The story itself is not very original. If I have to give it a score, it’ll be a 1 out of 5. It smacks too much like a female Harry Dresden by Jim Butcher. Or, the same tattooed protagonist in Mercy Thompson by Patricia Briggs. Or Kate Daniels in the Magic series by Ilona Andrews, ring any bells? Cassandra Palmer? I could go on and on. So… originality? Hardly. But what makes me buy Jim Butcher, Patricia Briggs and Ilona Andrews again and again even if they are not very original either? It’s the masterpiece story-telling quality! However this book’s story-telling quality is only about a 2 out of 5. Not very compelling at all. Plus the protagonist is just a shade this side of stupid.
About one third into the book and I just know who our protagonist’s father is. And guess what, I was right. It sort of deflates the suspense effect when one finds out one is right about the story.
The cover art is not bad. I would give it a 4 out of 5. The lightning and the wand appeals to the fantasy buff in me.

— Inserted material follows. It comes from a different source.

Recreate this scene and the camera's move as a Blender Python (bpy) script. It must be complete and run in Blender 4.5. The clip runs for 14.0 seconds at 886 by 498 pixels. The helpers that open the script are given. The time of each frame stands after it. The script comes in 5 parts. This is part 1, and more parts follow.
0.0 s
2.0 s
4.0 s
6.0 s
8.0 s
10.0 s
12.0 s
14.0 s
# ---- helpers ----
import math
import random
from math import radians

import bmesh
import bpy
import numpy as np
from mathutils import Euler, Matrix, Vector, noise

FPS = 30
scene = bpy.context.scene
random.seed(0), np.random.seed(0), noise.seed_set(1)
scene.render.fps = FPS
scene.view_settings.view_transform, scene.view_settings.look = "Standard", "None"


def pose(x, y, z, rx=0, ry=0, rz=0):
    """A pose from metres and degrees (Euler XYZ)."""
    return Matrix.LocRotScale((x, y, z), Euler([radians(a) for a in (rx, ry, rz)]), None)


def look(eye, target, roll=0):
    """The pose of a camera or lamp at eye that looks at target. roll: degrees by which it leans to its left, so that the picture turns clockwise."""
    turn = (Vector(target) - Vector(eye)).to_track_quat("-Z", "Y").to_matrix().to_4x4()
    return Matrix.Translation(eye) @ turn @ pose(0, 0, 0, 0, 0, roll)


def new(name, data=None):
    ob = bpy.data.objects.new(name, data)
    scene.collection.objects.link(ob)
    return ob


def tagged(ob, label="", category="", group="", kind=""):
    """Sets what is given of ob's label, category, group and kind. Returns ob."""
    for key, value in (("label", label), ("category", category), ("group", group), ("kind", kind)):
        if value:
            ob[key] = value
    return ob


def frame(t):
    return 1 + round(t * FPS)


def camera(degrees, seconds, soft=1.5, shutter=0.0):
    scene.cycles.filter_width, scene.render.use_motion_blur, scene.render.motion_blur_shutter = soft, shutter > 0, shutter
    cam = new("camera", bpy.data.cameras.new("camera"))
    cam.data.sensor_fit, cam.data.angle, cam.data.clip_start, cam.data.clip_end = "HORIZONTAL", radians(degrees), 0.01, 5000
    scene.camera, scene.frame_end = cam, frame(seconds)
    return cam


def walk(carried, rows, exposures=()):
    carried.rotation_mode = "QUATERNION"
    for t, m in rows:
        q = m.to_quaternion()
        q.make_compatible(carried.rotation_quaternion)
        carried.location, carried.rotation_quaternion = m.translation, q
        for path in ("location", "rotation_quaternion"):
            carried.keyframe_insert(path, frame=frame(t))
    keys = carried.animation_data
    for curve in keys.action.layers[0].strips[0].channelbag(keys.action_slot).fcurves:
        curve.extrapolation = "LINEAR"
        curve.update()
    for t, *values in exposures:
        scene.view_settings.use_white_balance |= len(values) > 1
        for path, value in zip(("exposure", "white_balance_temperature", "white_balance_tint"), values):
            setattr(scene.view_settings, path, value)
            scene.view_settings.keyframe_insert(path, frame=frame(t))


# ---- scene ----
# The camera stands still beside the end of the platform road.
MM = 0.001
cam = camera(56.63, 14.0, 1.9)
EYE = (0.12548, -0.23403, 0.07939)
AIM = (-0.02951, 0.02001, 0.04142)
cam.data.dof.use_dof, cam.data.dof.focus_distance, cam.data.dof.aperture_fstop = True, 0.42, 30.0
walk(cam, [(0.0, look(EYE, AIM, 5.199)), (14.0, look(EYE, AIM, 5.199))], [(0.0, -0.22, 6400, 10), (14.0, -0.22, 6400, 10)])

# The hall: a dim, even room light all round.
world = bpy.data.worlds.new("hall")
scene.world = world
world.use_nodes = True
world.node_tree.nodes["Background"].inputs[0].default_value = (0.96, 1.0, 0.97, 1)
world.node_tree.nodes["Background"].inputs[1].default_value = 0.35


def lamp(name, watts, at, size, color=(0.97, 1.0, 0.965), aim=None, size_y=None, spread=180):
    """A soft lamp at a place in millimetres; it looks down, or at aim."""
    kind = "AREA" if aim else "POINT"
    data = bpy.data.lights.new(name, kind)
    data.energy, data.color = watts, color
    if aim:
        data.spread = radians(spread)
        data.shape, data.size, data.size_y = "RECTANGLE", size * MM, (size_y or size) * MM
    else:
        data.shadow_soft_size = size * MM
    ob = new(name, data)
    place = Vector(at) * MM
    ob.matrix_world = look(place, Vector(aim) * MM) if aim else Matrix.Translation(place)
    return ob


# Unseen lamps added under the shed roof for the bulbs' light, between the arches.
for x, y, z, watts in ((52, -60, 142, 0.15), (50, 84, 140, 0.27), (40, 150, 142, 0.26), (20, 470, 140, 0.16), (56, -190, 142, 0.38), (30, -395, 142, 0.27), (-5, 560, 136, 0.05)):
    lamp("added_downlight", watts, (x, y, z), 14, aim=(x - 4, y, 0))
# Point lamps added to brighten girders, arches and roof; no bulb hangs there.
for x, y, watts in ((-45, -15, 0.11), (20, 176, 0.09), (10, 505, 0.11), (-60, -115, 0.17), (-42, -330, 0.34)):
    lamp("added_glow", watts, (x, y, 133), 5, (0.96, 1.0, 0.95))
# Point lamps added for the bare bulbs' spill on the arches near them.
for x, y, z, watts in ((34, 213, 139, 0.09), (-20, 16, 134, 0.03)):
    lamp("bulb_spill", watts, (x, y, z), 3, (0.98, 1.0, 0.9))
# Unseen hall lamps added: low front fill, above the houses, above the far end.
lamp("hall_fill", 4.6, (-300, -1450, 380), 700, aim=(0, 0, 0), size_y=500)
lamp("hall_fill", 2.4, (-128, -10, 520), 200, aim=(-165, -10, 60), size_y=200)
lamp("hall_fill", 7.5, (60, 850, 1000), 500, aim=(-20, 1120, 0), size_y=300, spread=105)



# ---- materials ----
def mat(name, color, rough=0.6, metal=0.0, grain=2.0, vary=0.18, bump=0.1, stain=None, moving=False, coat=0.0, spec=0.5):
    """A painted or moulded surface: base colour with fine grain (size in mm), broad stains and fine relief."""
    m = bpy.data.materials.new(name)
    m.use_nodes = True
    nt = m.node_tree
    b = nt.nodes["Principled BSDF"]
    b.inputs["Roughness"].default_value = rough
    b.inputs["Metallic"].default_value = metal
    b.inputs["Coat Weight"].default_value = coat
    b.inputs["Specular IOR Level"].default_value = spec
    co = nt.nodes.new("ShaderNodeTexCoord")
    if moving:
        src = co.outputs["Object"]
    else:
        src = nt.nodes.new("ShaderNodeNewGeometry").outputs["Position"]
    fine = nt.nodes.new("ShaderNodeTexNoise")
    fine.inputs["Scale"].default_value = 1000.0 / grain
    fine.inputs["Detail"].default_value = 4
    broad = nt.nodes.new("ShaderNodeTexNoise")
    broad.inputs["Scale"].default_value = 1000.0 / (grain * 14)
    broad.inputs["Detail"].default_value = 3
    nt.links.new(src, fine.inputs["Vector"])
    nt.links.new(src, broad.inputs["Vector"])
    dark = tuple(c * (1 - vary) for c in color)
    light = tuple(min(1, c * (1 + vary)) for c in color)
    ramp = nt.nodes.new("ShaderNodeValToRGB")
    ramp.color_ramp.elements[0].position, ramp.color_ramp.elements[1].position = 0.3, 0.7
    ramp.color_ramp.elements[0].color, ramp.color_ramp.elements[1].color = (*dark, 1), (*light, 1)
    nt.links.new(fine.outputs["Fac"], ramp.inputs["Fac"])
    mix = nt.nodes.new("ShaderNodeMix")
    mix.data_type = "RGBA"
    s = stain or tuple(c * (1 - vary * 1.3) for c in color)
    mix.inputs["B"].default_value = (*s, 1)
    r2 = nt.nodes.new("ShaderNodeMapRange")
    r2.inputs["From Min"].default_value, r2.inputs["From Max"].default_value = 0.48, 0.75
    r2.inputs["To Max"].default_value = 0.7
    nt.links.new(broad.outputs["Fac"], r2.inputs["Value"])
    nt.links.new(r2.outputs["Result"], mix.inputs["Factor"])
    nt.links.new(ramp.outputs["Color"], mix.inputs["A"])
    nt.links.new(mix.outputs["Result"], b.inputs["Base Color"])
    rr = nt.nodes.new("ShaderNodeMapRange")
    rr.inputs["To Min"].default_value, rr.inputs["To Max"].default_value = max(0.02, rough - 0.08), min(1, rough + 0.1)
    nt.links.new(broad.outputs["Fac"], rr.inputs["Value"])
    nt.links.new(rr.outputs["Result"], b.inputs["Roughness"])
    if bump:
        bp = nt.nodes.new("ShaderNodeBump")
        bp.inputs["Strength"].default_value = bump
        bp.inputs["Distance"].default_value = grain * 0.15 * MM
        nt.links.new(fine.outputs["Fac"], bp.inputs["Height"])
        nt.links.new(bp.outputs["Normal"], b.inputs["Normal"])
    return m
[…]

So, what have we got? A not very compelling story-telling quality, a story which is not very original at all and predictable to boot but good cover. Overall, I would give this book an entertainment value of 2 out of 5. Would I read another Richelle Mead? I would like to say no, but I already have a few of her books. But if ever I would read a Richelle Mead which I don't already own at this point in time, I’d borrow from the library than buy it.